At the time, in the early Eighties, McGraw was vice chair of a City Council-appointed Downtown Revitalization Task Force, initially formed to address an unpopular proposal to build a four-square-block Down­town shopping mall. "I saw Natalie at Wheatsville one day, and she asked me who on the task force was working on the Downtown zoning," McGraw said. "I told her no one, so she said, 'let's do it.'" The two spent many Saturdays hashing out and haggling over a plan, drawing on de Blois' expertise in big-city details: central business districts, high-rises, mixed-use development, loading docks, parking garages, and street frontages. "We brainstormed and sometimes argued, but started presenting our drafts to the [task force] and eventually got the entire piece approved by that group," McGraw said. From there it went to the Planning Commission and on to City Council, where it was adopted.

The ordinance includes some milestone achievements in Downtown Austin planning – Capitol view corridor protection (increasingly raising the ire of some Downtown developers), three-story height limits for Sixth Street buildings, and street frontages designed to benefit pedestrians.

As for McCann, she considers herself fortunate to have spent time with de Blois in France, where the "feisty" de Blois owned an "idyllic old farm" in the Cahors region and would live there for part of the year. McCann lived in Paris for seven years working with Atelier Bernard Kohn on the design of public spaces for six metro stations on what is now called Line 14, operated by the Paris Transit Authority. During McCann's off time, she'd take the train to Cahors, where de Blois would almost immediately put her to work on chores that needed to be done around the farm, McCann recalled with a laugh.

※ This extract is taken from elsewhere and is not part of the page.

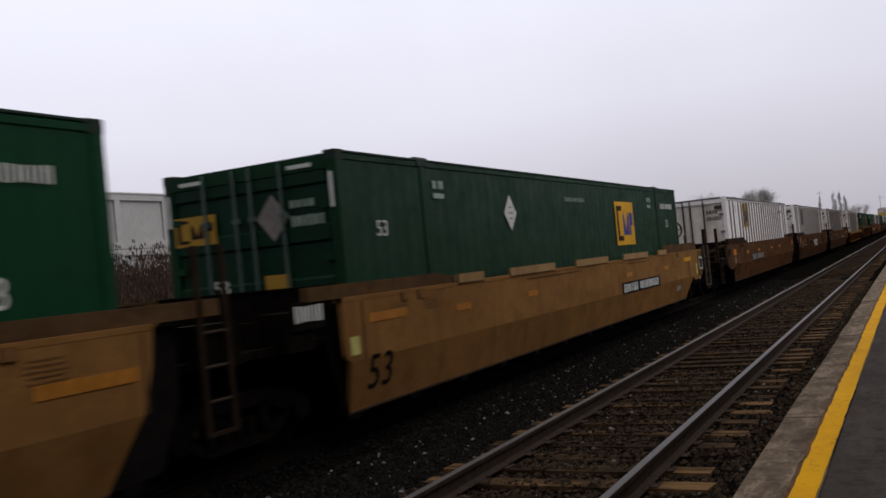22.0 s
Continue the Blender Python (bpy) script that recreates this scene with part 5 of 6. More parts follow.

Neither the Times nor the Chicago Tribune's stories on de Blois' death mentioned the lasting influence she had on Austin's female architects, or her many other contributions to Austin. But then, how would they know, when de Blois never touted her accomplishments? "On a subconscious level we just got this real strong message from her that you can be competent, completely professional and brilliant about what you do, but you don't have to be a big blowhard about it," said Little. "She never tooted her own horn – never, ever, ever."